In contrast to their predecessors, Paramount Parks introduced more elaborate theming to its rides and attractions, a practice typically associated with major theme parks like Walt Disney World. Rides such as Tomb Raider: The Ride and The Italian Job: Stunt Track at Kings Island were indoor, highly themed, immersive rides with synchronized musical scores and Hollywood special effects.

Following Cedar Fair's purchase of the Paramount Parks' properties, each park began removing Paramount branding from their rides and attractions. In many cases, this only required a name change, although heavily themed rides would need to undergo more significant changes to remove special effects, including musical scores that would play during the ride or in ride queues.

- Drop Zone: Stunt Tower was renamed Drop Tower at all five former Paramount parks.
- Top Gun was renamed Afterburn at Carowinds and Flight Deck at Canada's Wonderland, California's Great America, and Kings Island (the latter was later renamed again to The Bat).
- Face/Off at Kings Island was renamed Invertigo.
- The Italian Job: Stunt Track at Canada's Wonderland, Kings Dominion, and Kings Island were all renamed Backlot Stunt Coaster.
- Tomb Raider: The Ride at Kings Island and Tomb Raider: FireFall at Kings Dominion were both renamed The Crypt. Both were eventually removed altogether.
  - The roller coaster at Canada's Wonderland that was named Tomb Raider: The Ride was renamed Time Warp.
- The go-kart rides named Days of Thunder were renamed Thunder Alley.
- Paramount Action-FX Theater was renamed Action Theater.
- The Paramount Theatre was renamed to the park name in which it resided. At Kings Island, for example, it became Kings Island Theatre.
- BORG Assimilator at Carowinds was renamed Nighthawk.
- Cliffhanger at Canada's Wonderland was renamed Riptide.

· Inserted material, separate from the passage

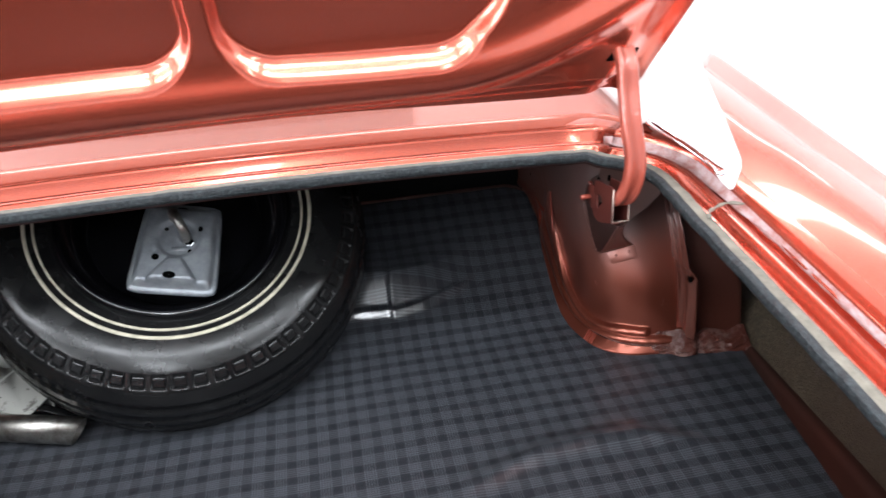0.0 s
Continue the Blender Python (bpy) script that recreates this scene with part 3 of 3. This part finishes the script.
# ---- outer skin ----
def fender_at(u, v):
    y = -0.80 + 1.9 * u
    d = 0.46 * v
    x0 = fender_x0(y)
    if d < 0.33:
        return (x0 + d, y, fender_z(x0 + d, y))
    e = (d - 0.33) / 0.13
    return (x0 + 0.33 + 0.03 * e, y, fender_z(x0 + 0.33, y) - 0.35 * e)


part("quarter_panel", sheet(fender_at, 76, 46, -0.002), BODY_PAINT, car, "glossy copper red quarter panel")


def deck_at(u, v):
    x = -1.30 + (-0.243 + 1.30) * u
    s = (x + 0.69) / 0.69
    y0 = -0.075 - 0.02 * s * s + 0.066 - 0.06 * smoothstep(-0.30, -0.22, x)
    return (x, y0 + 0.55 * v, 0.4645 - 0.0116 * s - 0.0128 * s * s + 0.05 * v)


part("deck_panel", sheet(deck_at, 30, 12, -0.002), BODY_PAINT, car, "glossy copper deck panel ahead of the trunk lid")


# unseen glass, added so that the deck mirrors something dark
part("rear_window", sheet(lambda u, v: (-1.75 + 1.53 * u, 0.46 + 0.62 * v, 0.505 + 0.46 * v + 0.03 * math.sin(math.pi * u)), 16, 8, -0.004), GLASS_DARK, car, "unseen rear window glass, dark for the deck's reflection")


PILLAR_FOOT = [(-0.235, -0.2155), (-0.21, -0.196), (-0.19, -0.180), (-0.142, -0.164), (-0.066, -0.138), (0.083, -0.086), (0.225, -0.021), (0.40, 0.09), (1.0, 0.4)]


PILLAR_SKIRT = [(-0.235, 0.447), (-0.17, 0.462), (-0.12, 0.469), (-0.075, 0.470), (-0.03, 0.455), (0.4, 0.47)]


def pillar_at(u, v):
    """White pillar: a short inner wall up from the deck, then the outer face down to the quarter panel."""
    y = -0.235 + 0.9 * u
    xl = -0.216 - 0.18 * min(u, 0.17) - 0.35 * max(u - 0.38, 0.0)
    k = max(i for i in range(len(PILLAR_FOOT) - 1) if PILLAR_FOOT[i][0] <= y + 1e-6)
    (y0, x0), (y1, x1) = PILLAR_FOOT[k], PILLAR_FOOT[k + 1]
    xr = x0 + (x1 - x0) * (y - y0) / (y1 - y0)
    w = max((v - 0.25) / 0.75, 0.0)
    top = 0.022 * smoothstep(0, 0.12, u) * (1 - w) + 0.60 * u**1.5 * max(math.cos(math.pi / 2 * w), 0.0) ** 0.8
    foot = fender_z(xr, y) + 0.003
    if v < 0.25:
        deck = min(table(PILLAR_SKIRT, y), foot + top)
        return (xl - 0.004 * (1 - v / 0.25), y, deck + (foot + top - deck) * v / 0.25)
    return (xl + (xr - xl) * w, y, foot + top)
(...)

- Scooby Doo and the Haunted Mansion at Canada's Wonderland, Carowinds, Kings Dominion and Kings Island were all renamed Boo Blasters on Boo Hill completely removing the Scooby Doo theme.
- The Nickelodeon and Hanna-Barbera children's areas in all of the parks remained intact until after the 2009 season, when they were renamed Planet Snoopy, themed to Charles "Sparky" Schulz's Peanuts characters.

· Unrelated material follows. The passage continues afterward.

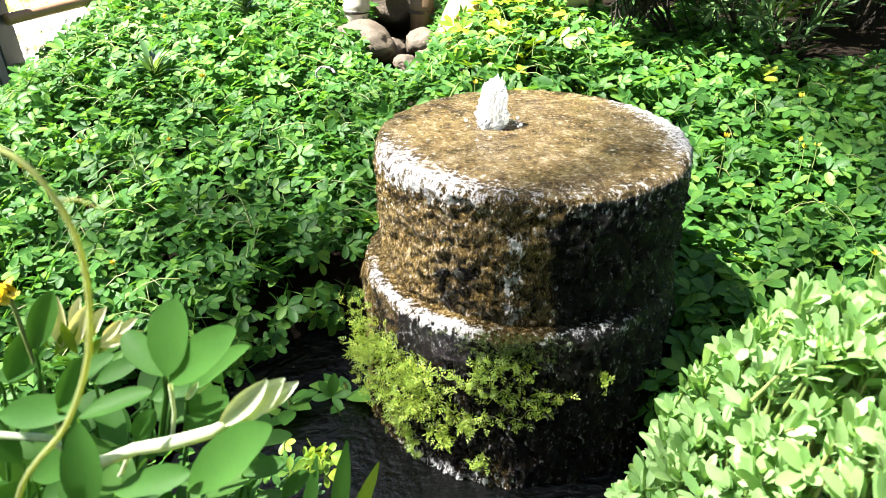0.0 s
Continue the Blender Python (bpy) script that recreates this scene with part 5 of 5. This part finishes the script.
# leaves hanging into the pit and at the water
rp = np.random.default_rng(131)
n = 60
s = rp.random(n)
ex, ey = -0.17 - 0.26 * s + rp.normal(0, 0.02, n), 1.13 - 0.3 * s + rp.normal(0, 0.02, n)
ez = 0.12 - 0.1 * rp.random(n) ** 1.3
up = np.stack([rp.normal(0.6, 0.4, n), rp.normal(-0.7, 0.4, n), np.full(n, 0.7)], 1)
dr = np.stack([rp.normal(0.5, 0.5, n), rp.normal(-0.5, 0.5, n), rp.normal(-0.6, 0.3, n)], 1)
stuff("hanging_leaves", scatter(LEAF4, np.column_stack([ex, ey, ez]), dr, up, rp.uniform(0.02, 0.032, n)), M["peanut"], "ground-cover leaves hanging over the pool edge", "ground cover")


n = 80
lx, ly = rp.uniform(-0.36, -0.14, n), rp.uniform(0.48, 0.7, n)
lz = 0.02 + 0.1 * rp.random(n) - 0.1 * np.clip(lx + 0.2, 0, 1)
up = np.stack([rp.normal(0, 0.5, n), rp.normal(-0.3, 0.4, n), np.ones(n)], 1)
dr = np.stack([rp.normal(0, 1, n), rp.normal(0, 1, n), rp.normal(0.1, 0.3, n)], 1)
stuff("waterside_leaves", scatter(LEAF4, np.column_stack([lx, ly, lz]), dr, up, rp.uniform(0.011, 0.021, n)), M["peanut"], "ground-cover leaves growing at the water's edge", "ground cover")
for k, (x, y) in enumerate(((-0.15, 0.93), (-0.24, 0.9))):
    rosette("water_weed", (x, y, POOL - 0.01), 9, 0.06, M["peanut"], "small leafy weed standing in the dark water", (0.1, 0.9), 0.5, 200 + k)

# larger leaf in the water, blades and yellow-green leaves at the near edge of the pool
big = empty("water_weed", pose(-0.165, 0.885, POOL), "green four-leaflet weed rising from the dark water", "plant")
for d, face, ln in (((0.15, 0.1, 1.0), (0.2, -0.9, 0.3), 0.042), ((-0.5, 0.1, 0.75), (0.3, -0.8, 0.5), 0.034), ((-1.0, -0.2, 0.1), (0.1, -0.5, 0.9), 0.032), ((0.9, -0.1, 0.35), (-0.3, -0.5, 0.9), 0.034), ((0.5, -0.6, -0.1), (0.0, -0.4, 0.9), 0.03)):
    v, t = scatter(BROAD, np.array([[0.0, 0.0, 0.045]]), np.array([d]), np.array([face]), [ln])
    put("leaf", tri_mesh("leaf", v, t, M["near_leaf"]), big)
v, t = sweep([(0.03, 0.01, -0.03), (0.01, 0.005, 0.0), (0, 0, 0.046)], 0.0014, 6)
put("stem", tri_mesh("stem", v, t, M["stem"]), big)
for base, tip, mat, lab in (((-0.122, 0.56, 0.04), (-0.096, 0.585, 0.2), "near_leaf", "green grass blade at the pool's edge"), ((-0.112, 0.55, 0.06), (-0.061, 0.58, 0.175), "young", "yellow-green grass blade at the pool's edge"), ((-0.16, 0.56, 0.04), (-0.135, 0.6, 0.165), "near_leaf", "green grass blade at the pool's edge")):
    base, tip = np.array(base), np.array(tip)
    v, t = scatter(leaflet(0.13, 0.015, 0.06, 6, 0.3), base[None], (tip - base)[None], np.array([[0.1, -0.9, 0.3]]), [np.linalg.norm(tip - base)])
    tagged(put("grass_blade", tri_mesh("grass_blade", v, t, M[mat])), lab, "grass", "blades at the pool")
n = 11
ax = np.column_stack([rp.uniform(-0.19, -0.13, n), rp.uniform(0.6, 0.66, n), rp.uniform(0.1, 0.15, n)])
stuff("yellow_leaves", scatter(LEAF4, ax, rp.normal(0, 1, (n, 3)), np.tile([[0.1, -0.6, 0.8]], (n, 1)), rp.uniform(0.012, 0.02, n)), M["young"], "small yellow-green leaves at the near pool edge", "ground cover")

# ---- unseen tree added on the sunny side, to shade the bed ----
rt = np.random.default_rng(141)
shift = sun_from * (10.0 / sun_from.z)
foot = Vector((shift.x - 2.06, shift.y - 2.2, 0.22))
tree = empty("added_shade_tree", pose(*foot), "unseen leafy tree added to shade the fountain bed", "tree")
v, t = sweep([(0, 0, -0.1), (0.1, 0.1, 3.0), (0.4, 0.8, 6.5), (1.2, 2.0, 9.6)], [0.26, 0.22, 0.16, 0.06], 10)
put("trunk", tri_mesh("trunk", v, t, M["bark"]), tree)
for k, b in enumerate(((0.6, 4.0, 10.2), (3.0, 3.6, 10.3), (3.6, 1.4, 10.2), (2.0, 0.8, 10.3))):
    v, t = sweep([(0.4, 0.8, 6.5), ((0.3 + b[0]) / 2, (0.8 + b[1]) / 2, 8.8), b], [0.12, 0.07, 0.02], 7)
    put("limb", tri_mesh("limb", v, t, M["bark"]), tree)
n = 11500
px, py, pz = rt.uniform(-1.05, 2.6, n), rt.uniform(-1.6, 1.9, n), rt.uniform(-0.6, 0.6, n)
keep = (px > -0.95 + 0.1 * np.sin(py * 5)) & (py < 1.75 + 0.1 * np.sin(px * 6)) & (rt.random(n) < np.where(px < 0.12, np.where(px < -0.62, 0.62, 0.86), np.where((px > 0.5) & (py > 0.95), np.where(py > 1.2, 0.8, 0.6), 0.34)))
# extra leaves placed to darken the far bed, the poolside and the near plant
ex = np.concatenate([rt.uniform(0.98, 1.8, 850), rt.uniform(-0.4, 0.0, 300), rt.uniform(-0.2, 0.4, 130)])
ey = np.concatenate([rt.uniform(1.22, 1.9, 850), rt.uniform(0.75, 1.36, 300), rt.uniform(0.1, 0.56, 130)])
ok = (ex < 0.5) | (ex > 0.8 + 0.6 * np.clip(1.5 - ey, 0, 1) + 0.1 * np.sin(ey * 7))
px, py, pz = np.concatenate([px[keep], ex[ok]]), np.concatenate([py[keep], ey[ok]]), np.concatenate([pz[keep], rt.uniform(-0.6, 0.6, ok.sum())])
keep = np.ones(len(px), bool)
place = np.stack([px, py, 0 * pz], 1)[keep] + np.array(shift) * (1 + pz[keep] / 10.0)[:, None] - np.array([foot.x, foot.y, 0.2])
k = len(place)
v, t = scatter(leaflet(0.5, 0.05, 0.1, 2), place, unit(k, rt), unit(k, rt) + np.array([0, 0, 0.8]), rt.uniform(0.05, 0.085, k))
put("crown", tri_mesh("crown", v, t, M["hedge"]), tree)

- There were two Wayne's World themed lands at Kings Dominion and Carowinds. While Hurler continues to operate at Carowinds, its Kings Dominion counterpart was rebuilt by Rocky Mountain Construction and reopened in 2018 as Twisted Timbers.

One of the most notable changes happened to Kings Island's $20 million indoor Tomb Raider: The Ride, which needed to have its special effects removed, including its highly themed pre-show based on the film. In addition, its water effects, lasers, Hollywood lighting, musical score, artificial fog, and flame effects were all removed and not replaced. On the other hand, The Crypt at Kings Dominion, which was more lightly themed to the film, retained many of its effects including lighting, fog, and flames.